[Entries with animation source code]
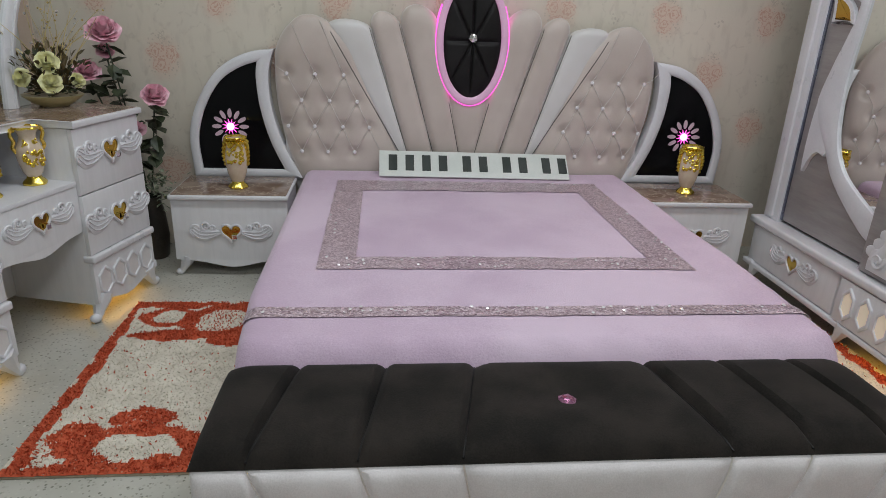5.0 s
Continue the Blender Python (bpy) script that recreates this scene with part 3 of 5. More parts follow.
def strip(x0, x1, y0, y1, nx, ny, name="sequin_band"):
    bm = bmesh.new()
    g = [[bm.verts.new((x0 + (x1 - x0) * i / nx + 0.003 * noise.noise((i * 0.9, j * 0.7, x0)), y0 + (y1 - y0) * j / ny + 0.003 * noise.noise((i * 0.8, j * 0.9, y0 + 5)), 0.4655 - drape((x0 + (x1 - x0) * i / nx) * (1.011 if y0 < -1.7 else 1.0)) + 0.004 * noise.noise((x0 * 3 + (x1 - x0) * i / nx * 3, (y0 + (y1 - y0) * j / ny) * 3, 0)) + 0.0022 * noise.noise(((x0 + (x1 - x0) * i / nx) * 14, (y0 + (y1 - y0) * j / ny) * 14, 3)))) for i in range(nx + 1)] for j in range(ny + 1)]
    for a, b in zip(g, g[1:]):
        for i in range(nx):
            bm.faces.new((a[i], a[i + 1], b[i + 1], b[i]))
    return part(name, bm, M_SEQUIN, spread)


strip(-0.665, 0.632, -1.508, -1.396, 60, 5)
strip(-0.665, 0.632, -0.525, -0.352, 60, 8)
strip(-0.665, -0.537, -1.394, -0.527, 6, 42)
strip(0.500, 0.632, -1.394, -0.527, 6, 42)
strip(-0.838, 0.838, -1.852, -1.790, 110, 3)
rng = random.Random(4)
for _ in range(120):
    k = rng.random()
    if k < 0.3:
        x, y = rng.uniform(-0.66, 0.625), rng.uniform(-1.50, -1.40)
    elif k < 0.45:
        x, y = rng.uniform(-0.66, 0.625), rng.uniform(-0.52, -0.36)
    elif k < 0.7:
        x, y = rng.choice((rng.uniform(-0.66, -0.54), rng.uniform(0.505, 0.625))), rng.uniform(-1.38, -0.54)
    else:
        x, y = rng.uniform(-0.79, 0.79), rng.uniform(-1.848, -1.795)
    # white disc for a glint on the band, tilted mostly towards lamp and camera
    q = part("sequin", bmesh.ops.create_circle(bm := bmesh.new(), cap_ends=True, segments=8, radius=0.0048) and bm, M_SPARK, spread, smooth=False)
    q.location, q.rotation_euler = (x, y, 0.4708), (rng.uniform(-0.2, 0.6), rng.uniform(-0.35, 0.35), 0)

# number board leaning on the headboard: its figures are plain bars
board = thing("number_sign", pose(0.042, -0.285, 0.470, -49, 0.3, 0), "long white sign board with dark figures leaning on headboard", "sign")
part("panel", B(-0.494, 0.494, -0.002, 0.005, 0.0, 0.160, bevel=0.002), M_SIGN, board)
x = -0.458
for group in (4, 2, 2, 2):
    for k in range(group):
        part("figure_bar", slab(bmesh.new(), [(x + 0.012, 0.036), (x + 0.056, 0.036), (x + 0.056, 0.134), (x + 0.012, 0.134)], -0.002, -0.004), M_INK, board)
        x += 0.086
    x += 0.038


# ---- carved white furniture ----
def ornament(parent, cx, cz, y, s=1.0, knob=True):
    """A pair of curled feather wings round a gold heart, on a front at depth y."""
    for m in (-1, 1):
        c = bmesh.new()
        P = lambda a, b: (cx + m * a * s, cz + b * s)
        top = smoothed([(0.050, 0.004), (0.078, 0.012), (0.110, 0.016), (0.142, 0.022), (0.172, 0.036)], 4)
        low = smoothed([(0.048, -0.010), (0.074, -0.030), (0.112, -0.048), (0.160, -0.046), (0.198, -0.004)], 4)
        band(c, [P(*p) for p in top], [P(*p) for p in low], y, y - 0.002 * s, dome=0.006 * s)
        for f in (0.25, 0.5, 0.75):
            tube(c, [(*P(*(Vector(a).lerp(Vector(b), f))),) for a, b in zip(top, low)] and [(P(*(Vector(a).lerp(Vector(b), f)))[0], y - 0.0090 * s, P(*(Vector(a).lerp(Vector(b), f)))[1]) for a, b in zip(top, low)], 0.0022 * s, 5)
        for sx, sz, r in ((0.166, 0.010, 0.034), (0.120, 0.030, 0.023), (0.086, 0.022, 0.013)):
            tube(c, spiral(cx + m * sx * s, cz + sz * s, r * s, 0.003 * s, -1.2 if m > 0 else 4.34, 1.4 * m, y - 0.004 * s, 16), [0.0062 * s] * 10 + [0.0048 * s] * 7, 6)
        part("scroll_wing", c, M_LACQUER, parent, "raised white feather-scroll carving")
    h = [(p[0], y - 0.006 * s, p[1]) for p in heart(cx, cz, 0.050 * s)]
    part("heart_frame", tube(bmesh.new(), h + [h[0]], 0.006 * s, 6), M_LACQUER, parent)
    part("heart_plate", slab(bmesh.new(), heart(cx, cz, 0.046 * s), y + 0.001, y - 0.002), M_GOLDM, parent, "gold mirror heart inlay")
    if knob:
        k = bmesh.new()
        box(k, cx + 0.004 * s, cx + 0.030 * s, y - 0.024 * s, y - 0.004, cz - 0.036 * s, cz - 0.010 * s, bevel=0.005 * s)
        part("knob", k, M_CHROME, parent, "square crystal knob", smooth=False)


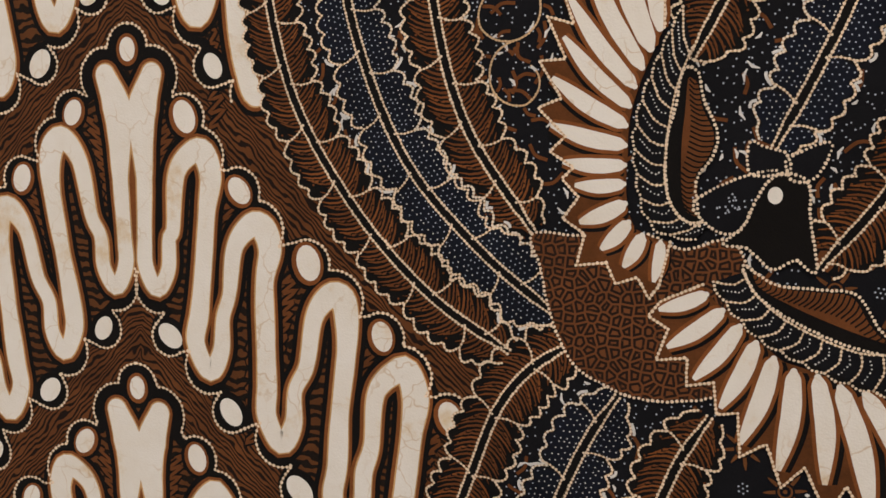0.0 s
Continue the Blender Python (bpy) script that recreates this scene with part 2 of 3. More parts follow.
class Motif:
    """Collects flat dyed shapes on the cloth; each shape has a dye and a layer."""

    def __init__(self, fold=lambda u, v: (u, v)):
        self.verts, self.faces, self.slots, self.mats, self.count = [], [], [], [], 0
        self.fold = fold

    def slot(self, mat):
        if mat not in self.mats:
            self.mats.append(mat)
        return self.mats.index(mat)

    def put(self, u, v, layer):
        u, v = self.fold(np.asarray(u, float), np.asarray(v, float))
        p = hang(u, np.minimum(v, rim(u)), layer)
        first = self.count
        self.verts.append(p.reshape(-1, 3))
        self.count += len(self.verts[-1])
        return first

    def dots(self, pts, r, mat, layer, squash=1.0):
        pts = np.asarray(pts, float).reshape(-1, 2)
        if not len(pts):
            return
        a = np.arange(6) * math.pi / 3 + 0.3
        r = np.broadcast_to(np.asarray(r, float), (len(pts),))
        u = pts[:, :1] + r[:, None] * np.cos(a)
        v = pts[:, 1:] + r[:, None] * np.sin(a) * squash
        first = self.put(u, v, layer)
        s = self.slot(mat)
        self.faces += (first + np.arange(len(pts) * 6).reshape(-1, 6)).tolist()
        self.slots += [s] * len(pts)

    def strip(self, rows, mat, layer):
        """rows: n x m x 2 grid of pattern points."""
        rows = np.asarray(rows, float)
        n, m = rows.shape[:2]
        if n < 2:
            return
        first = self.put(rows[..., 0], rows[..., 1], layer)
        i = first + (np.arange(n - 1)[:, None] * m + np.arange(m - 1)[None])
        quads = np.stack([i, i + 1, i + m + 1, i + m], -1).reshape(-1, 4)
        self.faces += quads.tolist()
        self.slots += [self.slot(mat)] * len(quads)

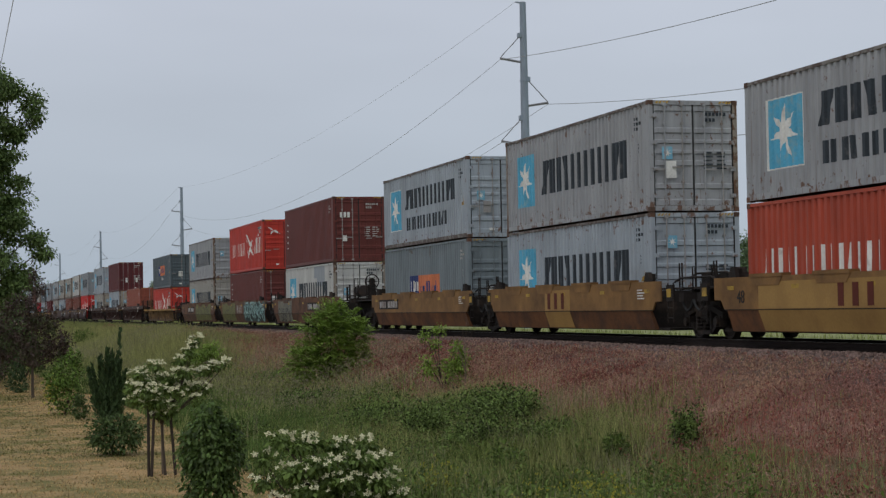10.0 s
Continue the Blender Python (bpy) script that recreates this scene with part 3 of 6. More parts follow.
def container(name, h, colour, brand, rusty=False, seed=0, label="", door_logo="star"):
    """A forty-foot box with corrugated walls; its doors face +x."""
    rng = random.Random(seed)
    m = M[colour]
    box = new("shipping_container")
    part("side_wall", wall_mesh(h, -1) if colour != "pale" else MB().box(-HL + 0.15, HL - 0.15, -HW + 0.012, -HW + 0.04, 0.16, h - 0.07), m, box, "" if colour != "pale" else "smooth seamed sheet wall")
    if colour == "pale":
        for i in range(1, 8):
            part("wall_seam", MB().box(-HL + i * 1.52 - 0.02, -HL + i * 1.52 + 0.02, -HW + 0.006, -HW + 0.013, 0.17, h - 0.09), m, box)
    part("side_wall", wall_mesh(h, 1), m, box)
    roof = MB()
    n = 40
    for i in range(n + 1):
        x = -HL + 0.1 + (2 * HL - 0.2) * i / n
        for y in (-HW + 0.03, HW - 0.03):
            roof.v.append((x, y, h - 0.03 + (0.02 if i % 2 else 0)))
    roof.f += [(2 * i, 2 * i + 2, 2 * i + 3, 2 * i + 1) for i in range(n)]
    part("roof", roof, m, box)
    fl = MB().box(-HL + 0.1, HL - 0.1, -HW + 0.08, HW - 0.08, 0.1, 0.16)
    part("floor", fl, M_CAST, box)
    end = MB()
    k = 9
    for i in range(2 * k + 1):
        y = -HW + 0.13 + (2 * HW - 0.26) * i / (2 * k)
        for z in (0.14, h - 0.1):
            end.v.append((-HL + 0.015 + (0.03 if i % 2 else 0), y, z))
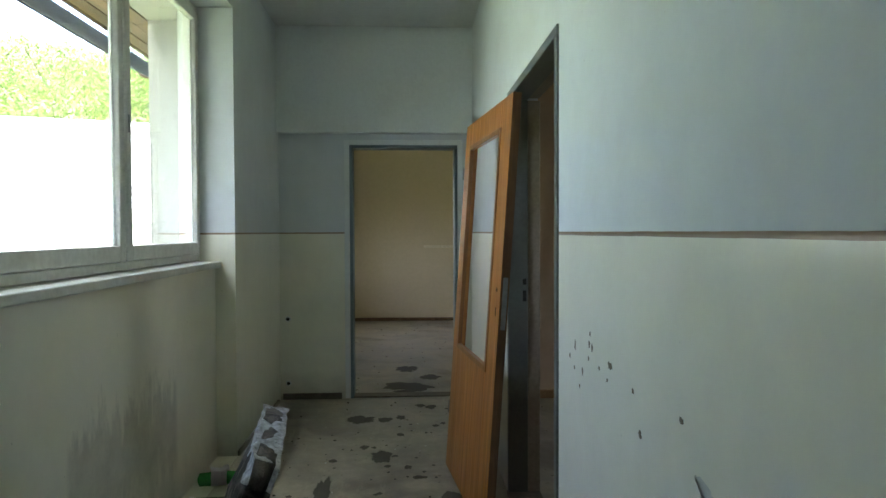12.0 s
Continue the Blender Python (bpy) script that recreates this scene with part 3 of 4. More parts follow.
def sash(parent, x, y0, y1, z0, z1, bar=0.055, thick=0.045):
    s = empty("sash", 0, 0, 0)
    s.parent = parent
    for a, b in ((y0, y0 + bar), (y1 - bar, y1)):
        box("stile", x - thick / 2, x + thick / 2, a, b, z0, z1, M_windowpaint, s, 0.006)
    for a, b in ((z0, z0 + bar * 1.25), (z1 - bar, z1)):
        box("rail", x - thick / 2 + 0.001, x + thick / 2 - 0.001, y0 + bar + 0.001, y1 - bar - 0.001, a, b, M_windowpaint, s, 0.006)
    for a, b in ((y0 + bar, y0 + bar + 0.012), (y1 - bar - 0.012, y1 - bar)):
        box("bead", x - thick / 2 + 0.006, x - 0.004, a, b, z0 + bar * 1.25 + 0.001, z1 - bar - 0.001, M_windowpaint, s, 0.003)
    glazed("pane", s, x, y0 + bar - 0.004, y1 - bar + 0.004, z0 + bar, z1 - bar + 0.004)
    return s


win = structure(empty("window_1", 0, 0, 0), "white painted two-light wooden casement window, paint flaking", "window")
y0, y1, z0, z1 = WIN[0], WIN[1], 1.955, 3.445
MUL = 14.92
for a, b in ((y0 + 0.001, y0 + 0.05), (y1 - 0.03, y1 - 0.001)):
    box("frame_post", -1.56, -1.48, a, b, z0 - 0.02, z1, M_windowpaint, win, 0.006)
for a, b in ((z0 - 0.02, z0 + 0.02), (z1 - 0.04, z1)):
    box("frame_rail", -1.559, -1.481, y0 + 0.051, y1 - 0.031, a, b, M_windowpaint, win, 0.006)
box("mullion", -1.535, -1.512, MUL - 0.006, MUL + 0.03, z0 + 0.021, z1 - 0.041, plain("weathered_mullion", (0.22, 0.2, 0.17), 0.6, vary=0.4, stains=0.4), win, 0.004)
sash(win, -1.488, y0 + 0.052, MUL - 0.005, z0 + 0.022, z1 - 0.042)
sash(win, -1.488, MUL + 0.018, y1 - 0.032, z0 + 0.022, z1 - 0.042)
box("latch", -1.468, -1.458, MUL + 0.03, MUL + 0.045, 2.55, 2.63, M_metal, win, 0.003)
sill = structure(box("window_sill", -1.56, -1.352, WIN[0] + 0.002, WIN[1] - 0.002, 1.892, 1.93, M_sill, bevel=0.007), "white painted window sill, chipped and dusty", "sill")

hw = structure(empty("window_2", 0, 0, 0), "high white painted three-light window", "window")
hy0, hy1, hz0, hz1 = HIGH
for a, b in ((hz0 + 0.001, hz0 + 0.05), (hz1 - 0.05, hz1 - 0.001)):
    box("frame_rail", -1.53, -1.45, hy0 + 0.051, hy1 - 0.051, a, b, M_windowpaint, hw, 0.006)
for a, b in ((hy0 + 0.001, hy0 + 0.05), (hy1 - 0.05, hy1 - 0.001)):
    box("frame_post", -1.53, -1.45, a, b, hz0 + 0.001, hz1 - 0.001, M_windowpaint, hw, 0.006)
for c in (9.42, 10.1):
    box("mullion", -1.53, -1.45, c - 0.04, c + 0.04, hz0 + 0.051, hz1 - 0.051, M_windowpaint, hw, 0.006)
for a, b in ((hy0 + 0.04, 9.39), (9.45, 10.07), (10.13, hy1 - 0.04)):
    glazed("pane", hw, -1.49, a, b, hz0 + 0.04, hz1 - 0.04)

# eaves seen through the window
eaves = structure(empty("eaves", 0, 0, 0), "stained board soffit with a grey half-round gutter", "eaves")
for k in range(6):
    box("board", -2.62 + k * 0.128, -2.62 + k * 0.128 + 0.12, 6.0, 20.0, 3.74 + 0.004 * (k % 2), 3.765 + 0.004 * (k % 2), M_soffit, eaves, 0.004)
box("fascia", -2.66, -2.63, 6.0, 20.0, 3.735, 3.86, M_soffit, eaves, 0.004)
bm = bmesh.new()
seg = 14
for y in (6.0, 20.0):
    for k in range(seg + 1):
        a = math.pi * k / seg
        bm.verts.new((-2.74 + 0.078 * math.cos(a), y, 3.70 - 0.09 * math.sin(a)))
bm.verts.ensure_lookup_table()
for k in range(seg):
    bm.faces.new([bm.verts[k], bm.verts[k + 1], bm.verts[seg + 2 + k], bm.verts[seg + 1 + k]])
bmesh.ops.solidify(bm, geom=bm.faces[:], thickness=0.004)
part("gutter", bm, plain("weathered_zinc", (0.22, 0.25, 0.26), 0.6, 0.4, grain=20, vary=0.3), eaves, smooth=True)
for yb in (9.0, 11.4, 13.8, 16.2, 18.6):
    bm = bmesh.new()
    for k in range(10):
        a0, a1 = math.pi * k / 10, math.pi * (k + 1) / 10
        beam_between(bm, (-2.74 + 0.086 * math.cos(a0), yb, 3.70 - 0.098 * math.sin(a0)), (-2.74 + 0.086 * math.cos(a1), yb, 3.70 - 0.098 * math.sin(a1)), 0.03, 0.006, (0, 1, 0))
    part("bracket", bm, M_rust, eaves)
box("roof_deck", -2.7, 5.0, 6.0, 23.0, 3.96, 4.1, M_concrete, eaves)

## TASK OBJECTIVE
Starting at the line that contains "3. More parts follow." and ending at the line that contains "return self.mats.index(mat)", repeat each line exactly, both ends included, and nothing else.

## TASK OUTPUT
Continue the Blender Python (bpy) script that recreates this scene with part 2 of 3. More parts follow.
class Motif:
    """Collects flat dyed shapes on the cloth; each shape has a dye and a layer."""

    def __init__(self, fold=lambda u, v: (u, v)):
        self.verts, self.faces, self.slots, self.mats, self.count = [], [], [], [], 0
        self.fold = fold

    def slot(self, mat):
        if mat not in self.mats:
            self.mats.append(mat)
        return self.mats.index(mat)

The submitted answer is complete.